無駄巣の早期発見・早期除去を心掛ければ、常に快適に養蜂作業を行えます。

巣脾枠上部が盛り上がってきた場合

巣脾枠の盛り上がり
無駄巣とは少し違いますが、流蜜期などは巣脾枠の上部が盛り上がってきます(巣房に多く貯蜜する為)。

巣脾枠上部が盛り上がると、巣枠を綺麗に並べる事ができなくなります。

邪魔な巣脾枠の盛り上がりは、ハイブツールで潰したり削ったりして整えます。

写真の様に荒く削り取って大丈夫です。 後はミツバチが綺麗に修復してくれます。

巣脾の盛り上がった部分では、働き蜂が蜜を吸っている事が多いので、煙である程度追い払ってから作業すると良いでしょう。

巣脾枠上部の盛り上がりを防止する方法は、巣枠間の隙間を詰める事です。 余計な隙間があると巣脾枠上部が盛り上がってきてしまいます。

除去した無駄巣の利用

除去した無駄巣はゴミではありません。色々な事に使えるので状況に合わせて有効活用しましょう。

除去した無駄巣の利用

①蜜ロウにする

取り除いた無駄巣は溶かして蜜ロウにできます。新しい巣からは良質の蜜ロウが精製できます。

②女王蜂の生産に利用する

無駄巣に卵や小さな幼虫が多い場合は、無王群に与え女王蜂を作らせる事が可能です。(人工王椀に移虫しても良い)
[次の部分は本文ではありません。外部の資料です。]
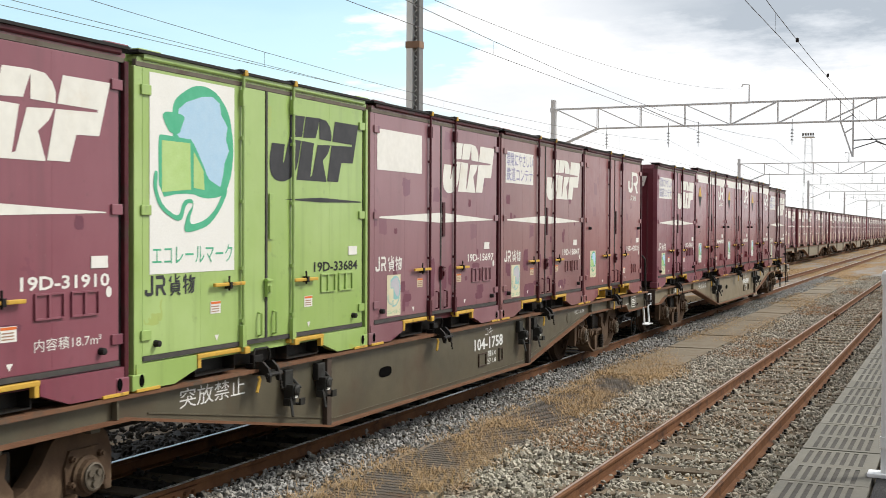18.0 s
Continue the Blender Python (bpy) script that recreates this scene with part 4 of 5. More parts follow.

無王群が既に王台を作っている場合は、この方法は使えません。交尾失敗群(卵・幼虫無し群)や働き蜂産卵群に与えると良い結果が得られます。

②女王蜂の生産に利用する(準備)

無駄巣に写真の様に割り箸を突き刺します。 無駄巣が柔らかい場合は、割り箸を2~3本付き刺し補強してください。

②女王蜂の生産に利用する(無王群に与える)

割り箸を突き刺した無駄巣を、写真の様に無王群(卵や幼虫が居ない群)に与えます。無王群は無駄巣内にある卵や幼虫から王台を作り始めます。

③巣礎枠に張り付ける

私がよく利用する方法です。切り取った無駄巣を巣枠や巣礎枠に無理やり貼り付けます。

貼り付け方法は、無駄巣と巣礎シートの一部を重ね合わせ、指で強く潰し接着します。

③巣礎枠に張り付ける

張り付けられた無駄巣は、ミツバチが巣礎枠と一体化させ再利用してくれます。

無駄巣を直接巣枠に貼り付ける事も可能です。それを基に造巣が進み、最終的に巣脾枠になります。(コチラを参照)

無駄巣は、アイディア次第で他にも色々な利用方法がありそうです。